“My tails coat says, ‘Made for Placido Domingo.'”
The musicians of the Louisiana Philharmonic have taken their lumps. They were pink-slipped in the 90s. They reorganized, learned how to run an orchestra and saved their jobs. Then came Hurricane Katrina.
After the 2005 megastorm, the musicians of the LPO scattered across the country, couchsurfing between family, friends and temporary orchestra jobs. Their concert hall was ruined. The National Guard prevented them from returning home. They stayed in touch with one another through a website.
Around the orchestra world, LPO musicians came to be called the “Katrina evacuees.” Orchestra personnel managers around the U.S. made a special effort to hire them whenever a substitute was needed.

In the year after the storm, the LPO came together only one time, a reunion courtesy of the musicians and staff of the Nashville Symphony. With airfares donated by American Airlines, LPO players joined the Nashville Symphony for a concert at the Tennessee Performing Arts Center, with proceeds benefiting the LPO. Friends and musicians of the Nashville Symphony provided lodging and even helped the Louisiana players acquire concert dress.
According to Louisiana timpanist Jim Atwood, “When everybody left New Orleans, they grabbed the kid, the dog and the fiddle, but they probably didn’t grab their black clothes in the back of the closet. … So the word went out across the orchestra grapevine … if you’ve got tails or a tux … that you’ve outgrown … mail them to the concert hall in Nashville. … We got tails from all over the place … As it turns out, Placido Domingo and I are the same size and to this day, my tails coat says, ‘Made for Placido Domingo.'”
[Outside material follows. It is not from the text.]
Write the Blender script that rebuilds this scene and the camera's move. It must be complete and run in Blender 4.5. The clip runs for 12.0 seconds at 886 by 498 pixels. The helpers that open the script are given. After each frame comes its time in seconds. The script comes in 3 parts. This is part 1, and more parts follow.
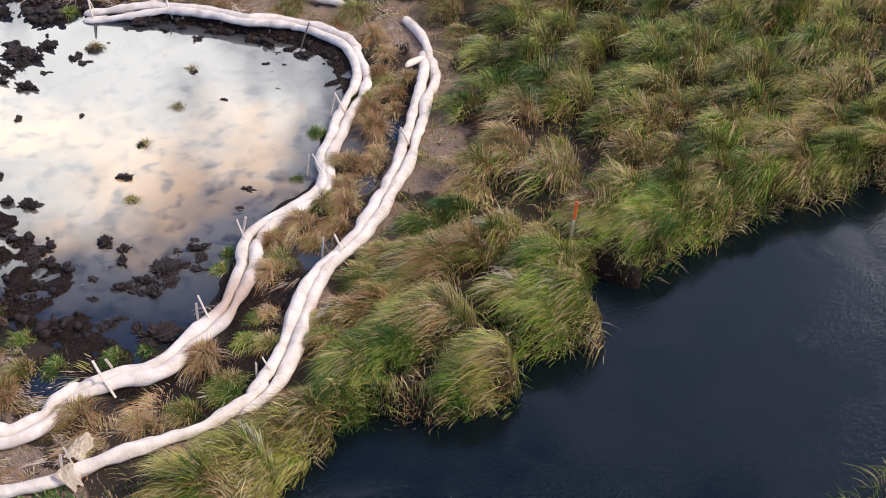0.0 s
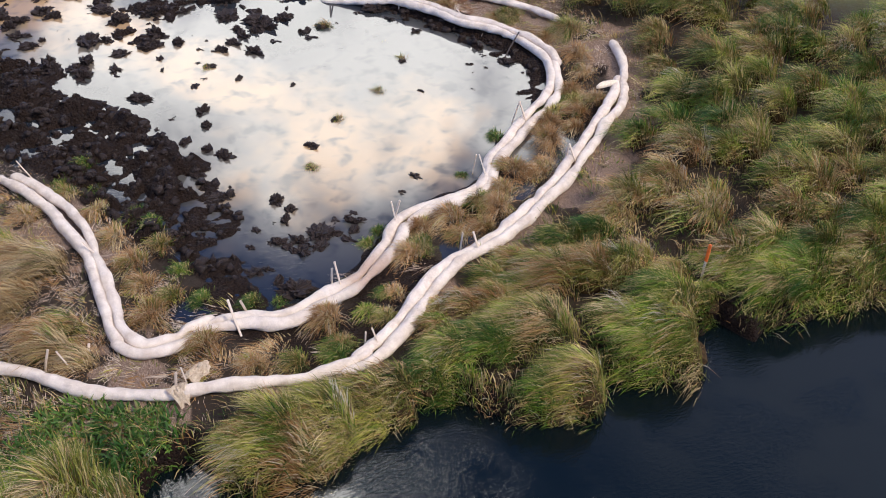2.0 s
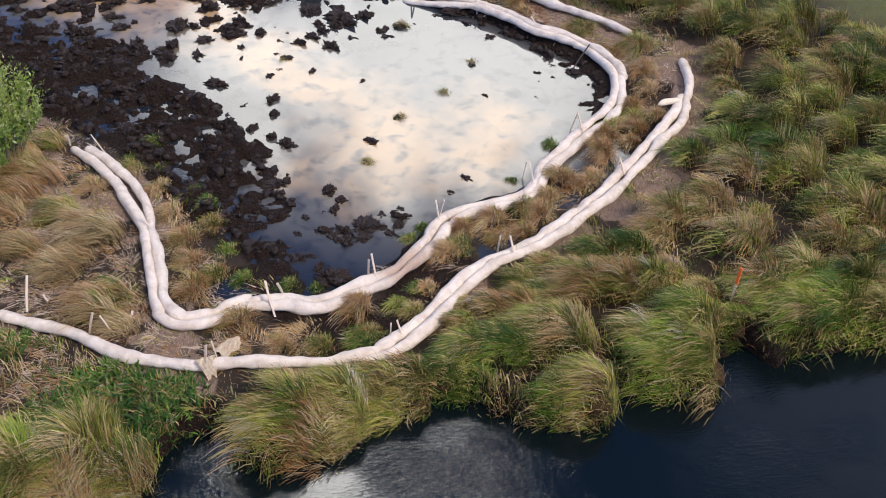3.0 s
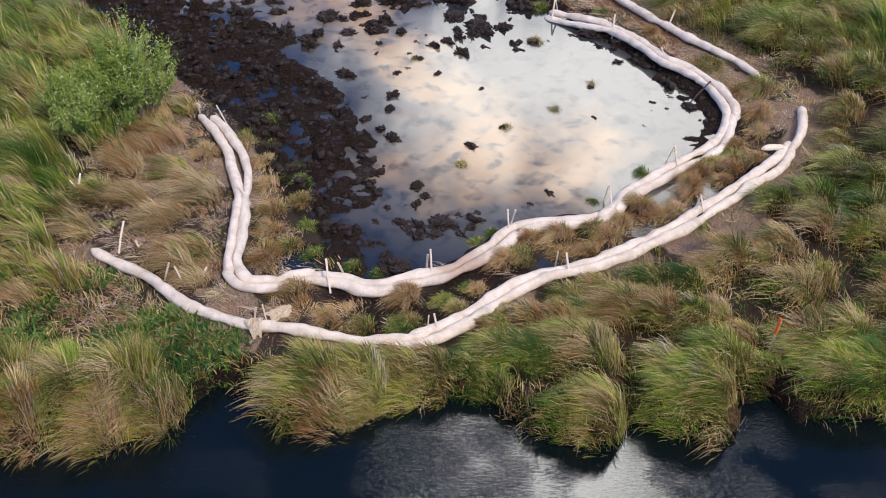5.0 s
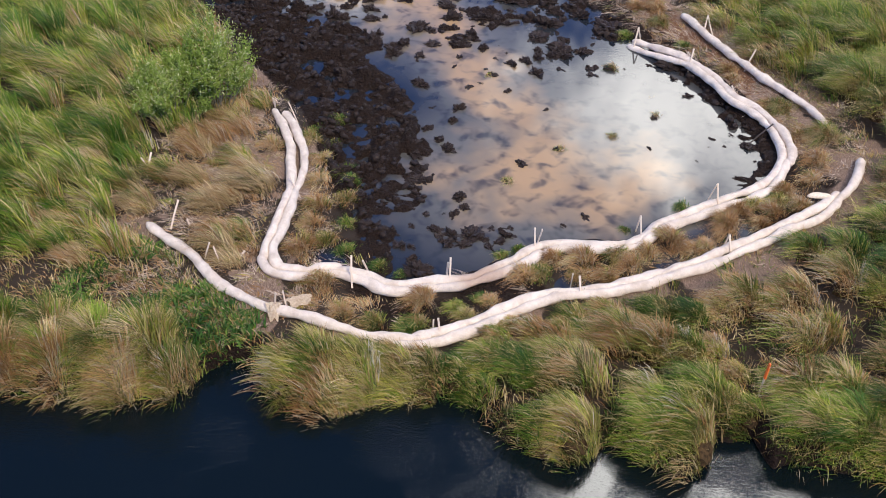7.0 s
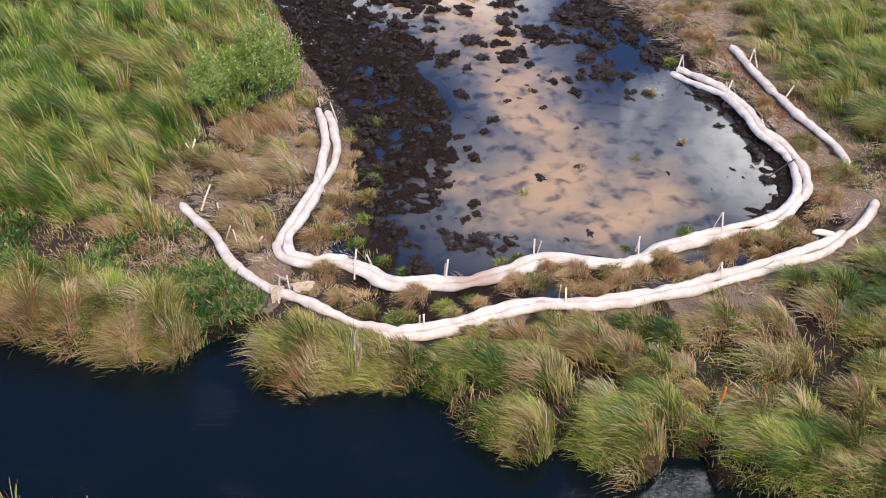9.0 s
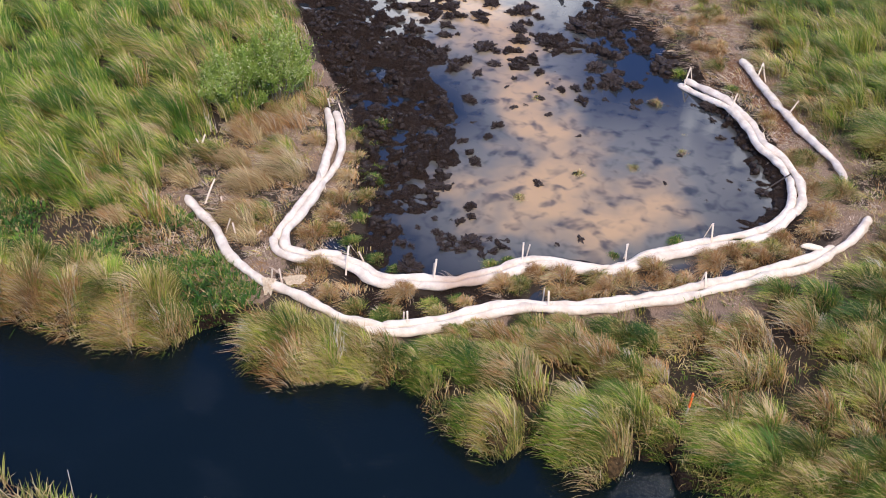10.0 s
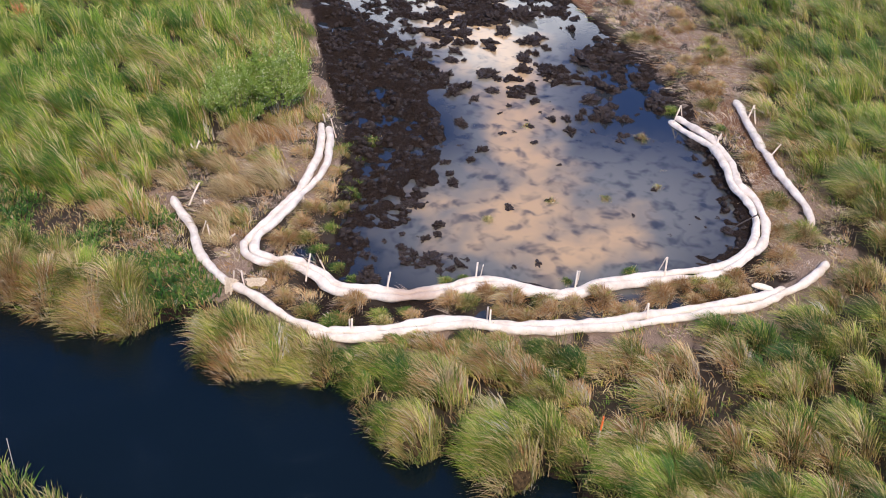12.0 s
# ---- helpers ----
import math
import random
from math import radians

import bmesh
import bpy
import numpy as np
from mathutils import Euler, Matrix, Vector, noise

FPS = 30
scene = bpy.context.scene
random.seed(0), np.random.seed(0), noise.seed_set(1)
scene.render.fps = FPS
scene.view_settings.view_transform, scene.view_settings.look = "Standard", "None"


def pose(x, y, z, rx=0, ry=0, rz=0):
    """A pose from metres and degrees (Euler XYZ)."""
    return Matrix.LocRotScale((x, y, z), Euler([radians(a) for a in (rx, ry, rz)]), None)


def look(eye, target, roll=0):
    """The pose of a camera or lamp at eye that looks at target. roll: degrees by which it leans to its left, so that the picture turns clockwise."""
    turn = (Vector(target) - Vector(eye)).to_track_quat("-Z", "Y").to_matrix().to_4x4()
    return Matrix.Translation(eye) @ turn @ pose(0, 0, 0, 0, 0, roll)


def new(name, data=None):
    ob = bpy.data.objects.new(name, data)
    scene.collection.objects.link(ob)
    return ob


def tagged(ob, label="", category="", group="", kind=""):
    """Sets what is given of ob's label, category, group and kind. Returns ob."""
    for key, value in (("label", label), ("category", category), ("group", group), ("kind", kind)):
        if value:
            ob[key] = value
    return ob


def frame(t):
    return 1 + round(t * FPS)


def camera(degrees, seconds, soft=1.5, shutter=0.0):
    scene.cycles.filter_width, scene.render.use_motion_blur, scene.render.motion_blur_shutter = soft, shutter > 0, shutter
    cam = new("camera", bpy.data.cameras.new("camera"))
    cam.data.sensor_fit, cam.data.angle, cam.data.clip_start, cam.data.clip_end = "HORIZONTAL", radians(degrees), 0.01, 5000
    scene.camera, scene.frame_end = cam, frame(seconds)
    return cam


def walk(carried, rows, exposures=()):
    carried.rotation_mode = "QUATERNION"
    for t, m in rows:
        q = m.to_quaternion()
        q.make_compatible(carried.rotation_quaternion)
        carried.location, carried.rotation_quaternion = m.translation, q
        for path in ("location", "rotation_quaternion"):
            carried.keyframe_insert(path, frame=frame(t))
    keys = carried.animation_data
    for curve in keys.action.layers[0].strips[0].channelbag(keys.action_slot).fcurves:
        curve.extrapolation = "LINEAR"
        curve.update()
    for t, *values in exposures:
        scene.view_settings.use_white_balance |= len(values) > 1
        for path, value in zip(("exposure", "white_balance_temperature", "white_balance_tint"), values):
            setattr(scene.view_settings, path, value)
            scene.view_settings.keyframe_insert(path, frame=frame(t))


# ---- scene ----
cam = camera(42.4, 12.0, soft=1.0)
PATH = [
    (0, (-6.948, 4.473, 13.415), (-5.922, 5.655, 12.171), -0.2),
    (0.5, (-6.591, 3.954, 13.611), (-5.659, 5.215, 12.369), -0.1),
    (1, (-6.208, 3.478, 13.72), (-5.371, 4.807, 12.482), 0.1),
    (1.5, (-5.841, 2.916, 13.871), (-5.103, 4.304, 12.635), 0.4),
    (2, (-5.391, 2.402, 14.024), (-4.745, 3.837, 12.79), 0.6),
    (2.5, (-4.834, 1.894, 14.179), (-4.283, 3.369, 12.947), 0.7),
    (3, (-4.2, 1.414, 14.381), (-3.736, 2.919, 13.148), 1.0),
    (5, (-1.264, -0.061, 14.985), (-1.169, 1.517, 13.76), 1.4),
    (5.5, (-0.539, -0.252, 15.211), (-0.537, 1.329, 13.985), 1.6),
    (6, (0.246, -0.43, 15.419), (0.164, 1.149, 14.194), 1.6),
    (6.5, (0.968, -0.624, 15.609), (0.833, 0.953, 14.386), 1.6),
    (8.5, (3.926, -1.418, 16.483), (3.575, 0.13, 15.265), 1.8),
    (9, (4.687, -1.539, 16.718), (4.285, -0.004, 15.502), 1.9),
    (9.5, (5.465, -1.64, 16.919), (5.016, -0.115, 15.704), 2.0),
    (10, (6.286, -1.696, 17.155), (5.794, -0.185, 15.94), 2.0),
    (10.5, (7.146, -1.719, 17.357), (6.613, -0.22, 16.146), 2.0),
    (11, (7.997, -1.685, 17.555), (7.425, -0.194, 16.35), 2.1),
    (11.5, (8.854, -1.58, 17.72), (8.243, -0.099, 16.522), 2.3),
    (12, (9.79, -1.456, 17.892), (9.138, 0.014, 16.704), 2.5),
]
walk(cam, [(t, look(eye, aim, lean)) for t, eye, aim, lean in PATH],
     [(0.0, -0.2), (1.5, -0.32), (3.0, -0.38), (6.0, -0.33), (9.0, -0.10), (12.0, -0.03)])

# ---- world, sun, exposure ----
SUN_AZ, SUN_EL = 142.0, 46.0        # degrees from +y towards +x, and above the horizon


def heading(az, el):
    a, e = radians(az), radians(el)
    return Vector((math.sin(a) * math.cos(e), math.cos(a) * math.cos(e), math.sin(e)))


class Nodes:
    """Small helper to wire shader nodes."""

    def __init__(self, tree):
        self.tree = tree
        tree.nodes.clear()

    def add(self, kind, props=(), **inputs):
        n = self.tree.nodes.new(kind)
        for k, v in dict(props).items():
            setattr(n, k, v)
        for k, v in inputs.items():
            self.put(n, k, v)
        return n

    def put(self, n, key, v):
        key = key.replace("_", " ")
        sock = n.inputs[int(key[1:])] if key[0] == "i" and key[1:].isdigit() else n.inputs[key]
        if isinstance(v, bpy.types.NodeSocket):
            self.tree.links.new(v, sock)
        else:
            sock.default_value = v

    def math(self, op, a, b=0.0, c=0.0, clamp=False):
        n = self.add("ShaderNodeMath", {"operation": op, "use_clamp": clamp}, i0=a, i1=b)
        if op in ("MULTIPLY_ADD", "SMOOTH_MIN"):
            self.put(n, "i2", c)
        return n.outputs[0]

    def dot(self, a, b):
        return self.add("ShaderNodeVectorMath", {"operation": "DOT_PRODUCT"}, i0=a, i1=b).outputs["Value"]

    def ramp(self, v, lo, hi, a=0.0, b=1.0):
        n = self.add("ShaderNodeMapRange", {"interpolation_type": "SMOOTHSTEP"})
        for i, w in enumerate((v, lo, hi, a, b)):
            self.put(n, "i%d" % i, w)
        return n.outputs[0]

    def noise(self, vec, scale, detail=4.0, rough=0.55, dist=0.0):
        return self.add("ShaderNodeTexNoise", Vector=vec, Scale=scale, Detail=detail, Roughness=rough, Distortion=dist).outputs[0]

    def mix(self, f, a, b):
        n = self.add("ShaderNodeMix", {"data_type": "RGBA"})
        self.put(n, "i0", f)
        for i, v in ((6, a), (7, b)):
            self.put(n, "i%d" % i, v if isinstance(v, bpy.types.NodeSocket) else (*v, 1.0))
        return n.outputs[2]

    def stretch(self, vec, x, y, z):
        return self.add("ShaderNodeMapping", Vector=vec, Scale=(x, y, z)).outputs[0]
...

About a month after Katrina, Atwood, who runs the orchestra’s finance committee, remembers stepping into the Orpheum Theater to find pianos, harps, timpani, the seats and the floors ruined by flood waters. The walls and ceilings had peeled under the extreme humidity. For years after the storm, it was unclear whether or not the 1918 theater would be saved.
The orchestra resumed giving concerts in the fall of 2006, playing in different locations around New Orleans, including the Mahalia Jackson Theater. It wasn’t until early 2014 that private funders stepped forward to save the Orpheum.
Ten years and $13 million later, the newly restored Orpheum is poised to become one of the jewels of the Crescent City. The Louisiana Philharmonic reopens the hall on September 17 with a performance of Mahler’s Resurrection Symphony.
Jim Atwood and his wife, flutist Patti Adams, predict it will be a triumphant homecoming. But it’s not a Cinderella story. There was no magic wand — just courage, perseverance, talent, and a lot of help.